Hazard shot over after good work from Diego Costa. Then, a cross from wide found a stretching Eden Hazard, completely unmarked, but his prod was remarkably saved by Neustadter in the Schalke goal. In was quite a final onslaught – too little too late – but a couple of headers in the last few moments did not worry the German goal.
At the final whistle, there was thankfully no boos, but there was many a grumble from the spectators in and around me. On the walk out into the London night, I overheard many share comments similar to the ones expressed by Alan, PD and myself. I cringed as I felt myself agreeing with them.
“Remy should have played.”
“Drogba’s past it.”
“Didn’t attack’em enough.”
“Two dropped points.”
“Blame Mourinho for that.”
I searched for positives. I grasped at the idea of this being a wake-up call ahead of the trip to Manchester City on Sunday.
“This will hopefully bring us down a peg and help to concentrate our minds.”
“At least it sets up the away game at Lisbon.

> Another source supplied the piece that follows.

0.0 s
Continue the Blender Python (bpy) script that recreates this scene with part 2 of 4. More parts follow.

Adds a bit of bite to it.”
“At least they only drew.”
Outside a chip shop, Andy from Trowbridge spotted PD and me, and we must have been looking decidedly glum. He called out and imitated Mourinho at Arsenal in 2007 –
“Chin up, come on, chin up, remember that? Chin up! Remember Cambridge and Rotherham and Swansea. Come on!”
We met up with Parky back at the car. He was seething at the lack of support from the people in his section of The Shed.

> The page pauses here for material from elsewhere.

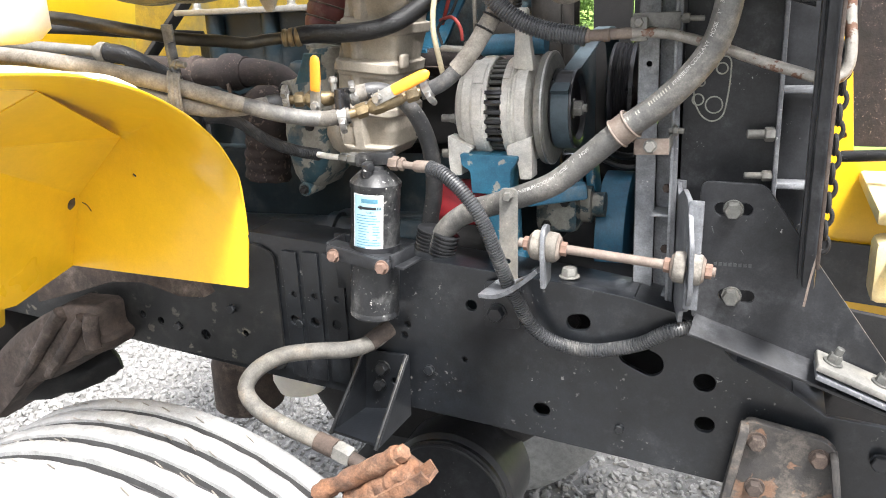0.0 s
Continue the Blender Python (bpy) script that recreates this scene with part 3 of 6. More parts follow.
for i, (tx, ty, th, ts) in enumerate([(-15, -19, 7.0, 3.0), (-10.5, -18, 6.4, 2.8), (-6.5, -20, 7.2, 3.0), (-2.5, -18.5, 6.6, 2.8), (1.5, -19.5, 7.0, 3.0), (5.5, -18, 6.8, 2.8), (10, -19, 7.2, 3.0), (15, -18, 6.4, 3.0), (-18, 30, 5.2, 3.0), (-14.5, 26, 4.6, 2.6), (-10.5, 29, 4.8, 3.0), (-6.8, 25, 4.2, 2.6), (-2.5, 29, 6.2, 2.4), (1.4, 26, 9.0, 2.0), (5.0, 30, 8.5, 3.2), (8.5, 27, 8.0, 3.0), (-24, 31, 9.0, 3.2)]):
    tree(tx, ty, th, ts, i)

# ---- chassis ----
chassis = thing("chassis_frame", (-0.5, 1.16, 0.85), "black-painted steel truck chassis rail with drilled holes, chipped and dusty", "chassis rail")
outline = [(-1.7, 1.215), (-0.783, 1.139), (-0.461, 1.112), (-0.26, 1.095), (-0.155, 1.08), (-0.10, 1.066), (-0.063, 1.046), (-0.017, 1.002), (0.057, 0.966), (0.101, 0.937), (0.6, 0.90),
           (0.6, 0.755), (-0.036, 0.813), (-0.341, 0.844), (-0.749, 0.878), (-1.13, 0.917), (-1.7, 0.965)]
drill = [circle(-0.396, 1.046, 0.009), circle(-0.288, 0.887, 0.0115, stretch=1.15), circle(-0.054, 0.965, 0.0135, stretch=1.1), circle(-0.051, 0.9, 0.0125, stretch=1.1), circle(-0.67, 0.991, 0.0085), circle(-0.894, 0.944, 0.009),
         circle(-0.232, 1.036, 0.013, stretch=1.35, turn=0.1), circle(-0.142, 0.99, 0.019, stretch=1.75, turn=-0.45), circle(-0.504, 1.004, 0.006), circle(-0.675, 1.035, 0.007), circle(-0.64, 1.037, 0.006),
         circle(-1.03, 0.968, 0.007), circle(-0.99, 0.96, 0.006), circle(-0.9, 1.02, 0.006), circle(-0.72, 0.93, 0.006), circle(-0.81, 0.955, 0.006), circle(-0.41, 0.955, 0.005), circle(-0.51, 0.985, 0.006), circle(0.055, 0.875, 0.008)]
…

“All bloody tourists. Nobody sang. Crap.”
So, the evidence from Parky’s Shed End backed up the commonly held view among Chelsea’s hardcore that on Champions League nights, there is a real chasm between the regulars and the once or twice a lifetime visitors. I take no pleasure in reporting this. And I’m not being particularly xenophobic, either. A silent one from Guildford is just as prevalent as a silent one from Gothenburg these days. Either way, a divided house is not good.
It’s not good at all.
With road works on the M4, it was another tiring three hour journey home.
Mile after mile, mile after mile.
Home at 1.30pm, sleep at 2am.
The alarm clock would soon be ringing.